Best Practices for Better Marketing ROI
Tracking is only useful if the team knows how to act on what it finds. The best ROI programs stay focused, test often, and build data fluency across the team.
Focus on the metrics that connect to business goals. It is easy to get buried in dashboards filled with numbers that look impressive but do not guide decisions. A tighter set of KPIs creates better conversations and faster action. When the team knows which metrics matter, analysis becomes sharper.
Testing should be part of the process, not an occasional event. A/B testing helps you compare offers, creative, landing pages, and calls to action so you can see what performs better.
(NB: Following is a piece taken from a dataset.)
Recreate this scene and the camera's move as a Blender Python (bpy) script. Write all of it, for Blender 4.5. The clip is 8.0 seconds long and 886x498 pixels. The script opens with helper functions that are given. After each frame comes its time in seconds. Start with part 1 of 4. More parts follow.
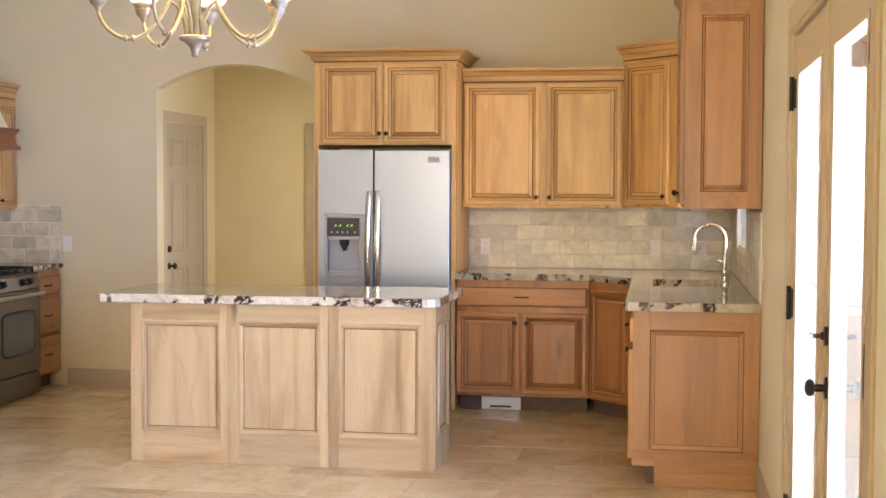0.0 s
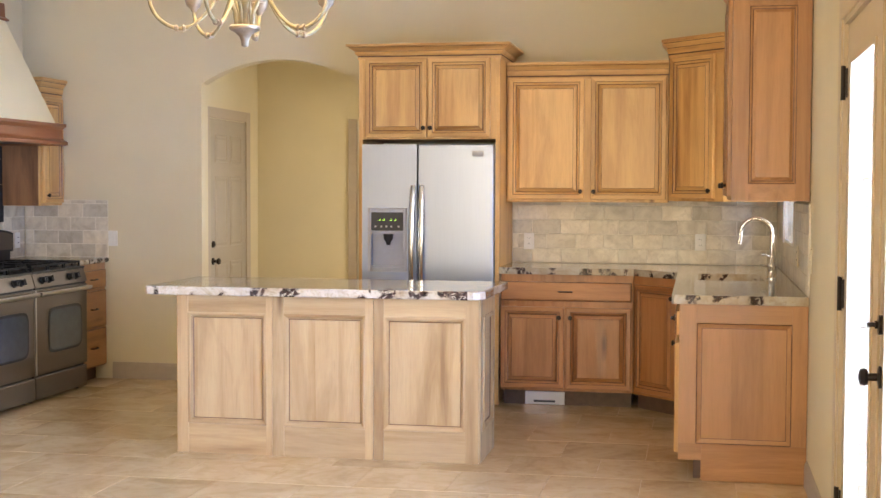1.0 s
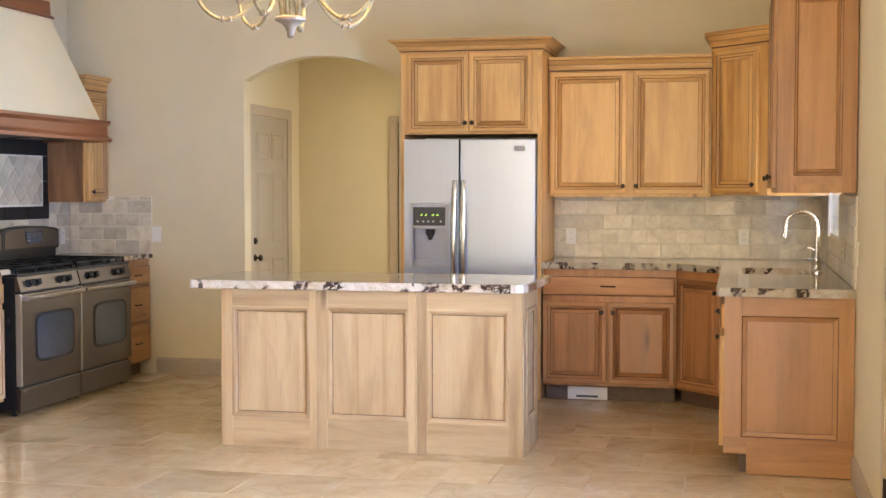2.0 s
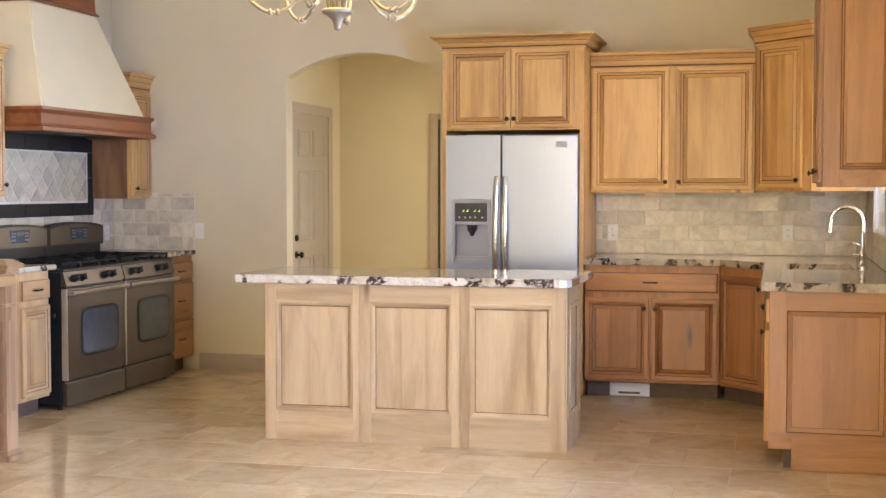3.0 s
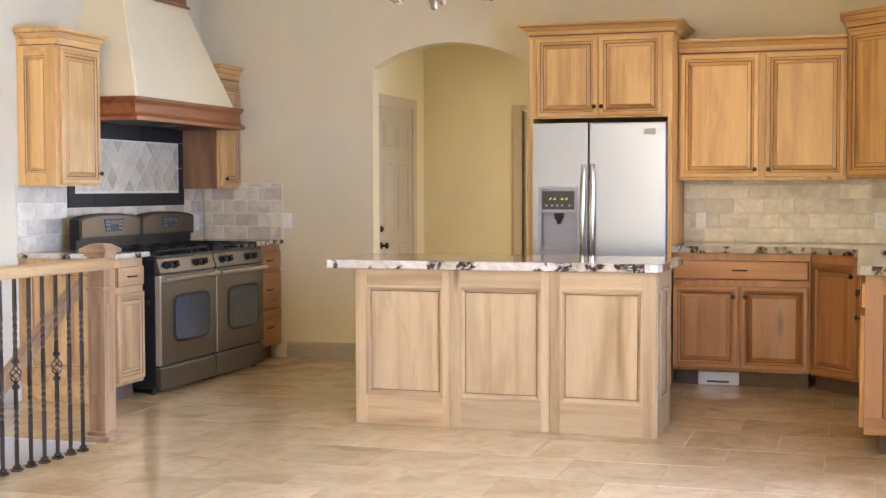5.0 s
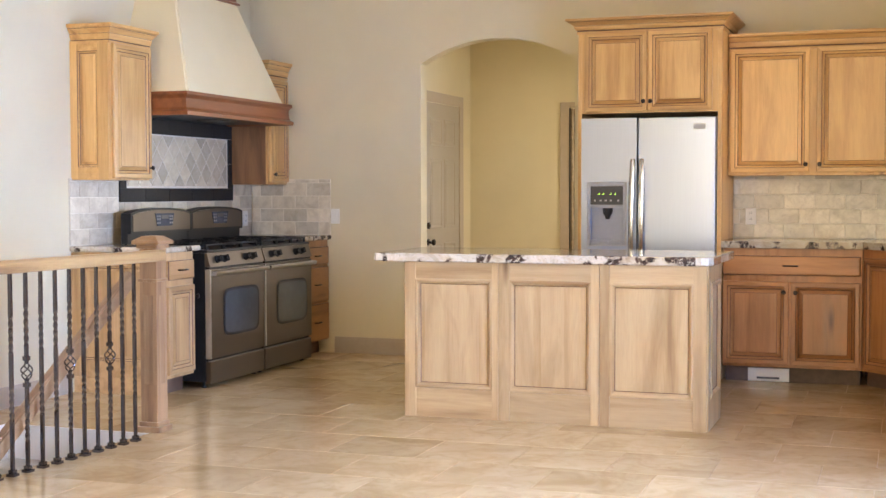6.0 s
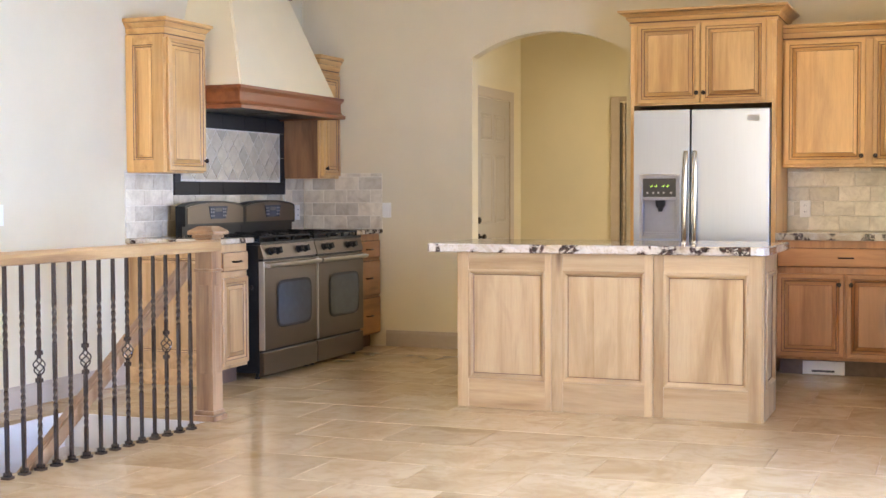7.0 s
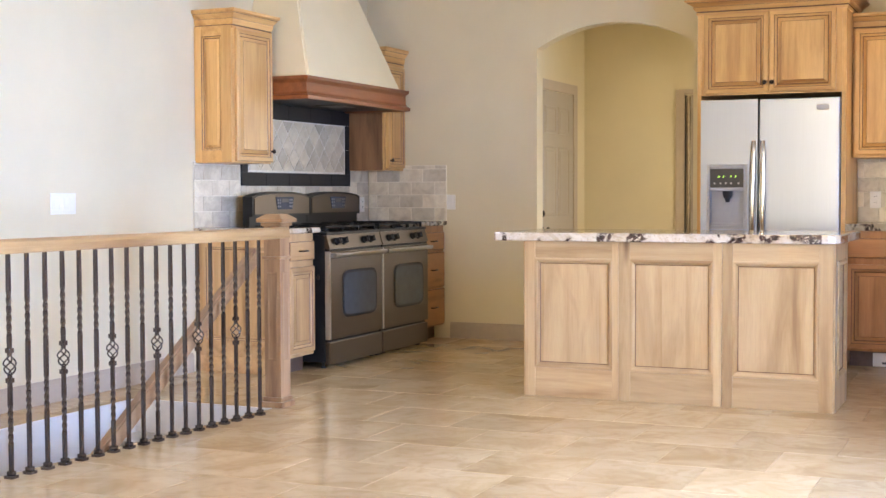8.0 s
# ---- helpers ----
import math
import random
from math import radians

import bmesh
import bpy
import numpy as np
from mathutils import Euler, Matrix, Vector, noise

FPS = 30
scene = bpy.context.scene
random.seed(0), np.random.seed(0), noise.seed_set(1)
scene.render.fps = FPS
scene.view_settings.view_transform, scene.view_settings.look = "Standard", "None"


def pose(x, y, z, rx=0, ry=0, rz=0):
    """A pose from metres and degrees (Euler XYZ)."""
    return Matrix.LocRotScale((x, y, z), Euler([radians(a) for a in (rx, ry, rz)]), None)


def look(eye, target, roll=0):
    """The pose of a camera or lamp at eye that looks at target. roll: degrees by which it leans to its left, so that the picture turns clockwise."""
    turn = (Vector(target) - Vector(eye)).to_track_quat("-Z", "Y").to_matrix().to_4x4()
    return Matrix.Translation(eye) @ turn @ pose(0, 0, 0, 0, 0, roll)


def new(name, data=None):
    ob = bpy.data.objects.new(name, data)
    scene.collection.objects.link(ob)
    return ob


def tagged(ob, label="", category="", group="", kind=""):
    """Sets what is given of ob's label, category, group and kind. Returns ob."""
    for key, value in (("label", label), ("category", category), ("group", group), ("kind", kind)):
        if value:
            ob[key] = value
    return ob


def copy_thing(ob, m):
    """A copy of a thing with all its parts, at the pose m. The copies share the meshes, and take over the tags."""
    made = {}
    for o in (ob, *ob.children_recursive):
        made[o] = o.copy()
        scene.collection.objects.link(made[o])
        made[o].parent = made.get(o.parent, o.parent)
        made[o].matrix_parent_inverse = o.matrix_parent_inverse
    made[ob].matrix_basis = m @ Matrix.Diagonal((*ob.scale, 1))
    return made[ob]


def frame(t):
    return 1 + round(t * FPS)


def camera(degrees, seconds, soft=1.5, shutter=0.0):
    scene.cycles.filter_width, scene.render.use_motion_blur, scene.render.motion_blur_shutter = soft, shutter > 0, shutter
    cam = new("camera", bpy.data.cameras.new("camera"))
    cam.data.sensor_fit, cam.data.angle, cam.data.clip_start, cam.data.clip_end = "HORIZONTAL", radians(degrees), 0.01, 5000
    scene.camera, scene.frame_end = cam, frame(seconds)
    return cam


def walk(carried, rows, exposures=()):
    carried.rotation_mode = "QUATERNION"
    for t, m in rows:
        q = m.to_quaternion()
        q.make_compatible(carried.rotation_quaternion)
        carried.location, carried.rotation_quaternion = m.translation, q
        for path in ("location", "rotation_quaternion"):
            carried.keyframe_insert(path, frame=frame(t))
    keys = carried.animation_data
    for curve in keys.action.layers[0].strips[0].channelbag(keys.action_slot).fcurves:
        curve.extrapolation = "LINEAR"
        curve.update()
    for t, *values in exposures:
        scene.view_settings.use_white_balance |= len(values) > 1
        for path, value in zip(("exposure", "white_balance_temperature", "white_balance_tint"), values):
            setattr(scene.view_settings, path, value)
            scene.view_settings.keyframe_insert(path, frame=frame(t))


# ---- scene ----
cam = camera(37.0, 8.0)
PATH = [
    (0, (2.286, -9.387, 1.496), (1.963, -7.416, 1.404), 0.2),
    (0.5, (2.269, -9.393, 1.474), (1.917, -7.426, 1.382), 0.2),
    (1, (2.25, -9.392, 1.457), (1.87, -7.431, 1.365), 0.2),
    (1.5, (2.239, -9.395, 1.437), (1.83, -7.44, 1.345), 0.1),
    (3, (2.197, -9.415, 1.386), (1.706, -7.479, 1.296), 0.0),
    (3.5, (2.183, -9.429, 1.367), (1.664, -7.5, 1.277), 0.0),
    (4, (2.166, -9.44, 1.348), (1.621, -7.518, 1.259), -0.0),
    (4.5, (2.153, -9.449, 1.333), (1.58, -7.535, 1.242), -0.1),
    (6, (2.101, -9.479, 1.26), (1.438, -7.594, 1.173), -0.1),
    (6.5, (2.092, -9.485, 1.236), (1.397, -7.611, 1.15), -0.1),
    (7, (2.074, -9.499, 1.202), (1.344, -7.638, 1.117), -0.2),
    (7.5, (2.054, -9.511, 1.17), (1.284, -7.667, 1.085), -0.2),
    (8, (2.034, -9.522, 1.136), (1.223, -7.696, 1.052), -0.2),
]
walk(cam, [(t, look(eye, target, roll)) for t, eye, target, roll in PATH], [(0, 0.09, 6500, 11.2), (8, 0.09, 6500, 11.2)])

# ---- world, sun, large lights ----
world = bpy.data.worlds.new("world")
scene.world = world
world.use_nodes = True
wn = world.node_tree.nodes
sky = wn.new("ShaderNodeTexSky")
sky.sky_type, sky.sun_disc = "NISHITA", False
sky.sun_elevation, sky.sun_rotation = radians(48), radians(75)
wn["Background"].inputs["Strength"].default_value = 0.12
world.node_tree.links.new(sky.outputs["Color"], wn["Background"].inputs["Color"])

sun = new("sun", bpy.data.lights.new("sun", "SUN"))
sun.data.energy, sun.data.angle, sun.data.color = 4.5, radians(0.5), (1.0, 0.95, 0.88)
sun.matrix_world = look((30, 8, 34), (0, 0, 0))


def opening_light(name, eye, target, w, h, watts, colour):
    """The sky's light, or added fill, in a wall opening."""
    ob = new(name, bpy.data.lights.new(name, "AREA"))
    ob.data.shape, ob.data.size, ob.data.size_y = "RECTANGLE", w, h
    ob.data.energy, ob.data.color = watts, colour
    ob.matrix_world = look(eye, target)
    return ob


door_light = opening_light("door_daylight", (3.6, -5.15, 1.2), (-2.85, -3.2, 0.9), 2.0, 2.1, 475, (0.40, 0.625, 1.20))
door_light.data.spread = radians(150)
opening_light("rear_daylight", (0.7, -17.08, 1.75), (0.0, -2.0, 2.2), 3.7, 2.4, 375, (1.0, 0.85, 0.585))
# Room fill from an unseen opening, added far down the west wall.
opening_light("west_daylight", (-2.83, -10.4, 1.6), (1.5, -8.0, 1.6), 3.0, 2.3, 20, (1.0, 0.84, 0.62))
opening_light("sink_daylight", (2.87, -1.17, 1.64), (0.0, -1.17, 1.1), 0.86, 0.98, 6, (1.0, 0.92, 0.78))
# Fill lamp that brightens the hall from an added opening out of view.
opening_light("hall_daylight", (0.60, 1.65, 1.5), (-2.0, 1.65, 1.2), 1.4, 1.3, 16, (1.0, 0.80, 0.36))

# the bulbs of the chandelier
bulbs = new("chandelier_bulbs", bpy.data.lights.new("chandelier_bulbs", "POINT"))
bulbs.data.energy, bulbs.data.color, bulbs.data.shadow_soft_size = 46, (1.0, 0.79, 0.46), 0.3
bulbs.matrix_world = pose(0.663, -4.90, 2.44)

# ---- materials ----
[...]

Small changes can produce meaningful differences, but only if you measure them carefully and consistently.
Team education is just as important. If the people running campaigns do not understand the tools, the data never gets used well. Training helps marketers interpret reports, spot trends, and make changes with confidence. That builds a stronger culture around evidence rather than opinion.
The best teams treat analytics as part of the marketing workflow, not a separate reporting task. When data informs planning, execution, and review, ROI improves because decisions improve.
Closing the Loop on Marketing ROI
Marketing ROI becomes manageable when you stop treating it as a broad abstract goal and start measuring the parts that drive it. Clear goals, proper tagging, connected tools, and regular review give you a system that shows what is working and what is not. Once that system is in place, every campaign becomes easier to evaluate.
The strongest approach is simple: track the right metrics, use tools that fit your workflow, and keep refining based on what the data shows. That is how you move from spending on marketing to investing in it with purpose.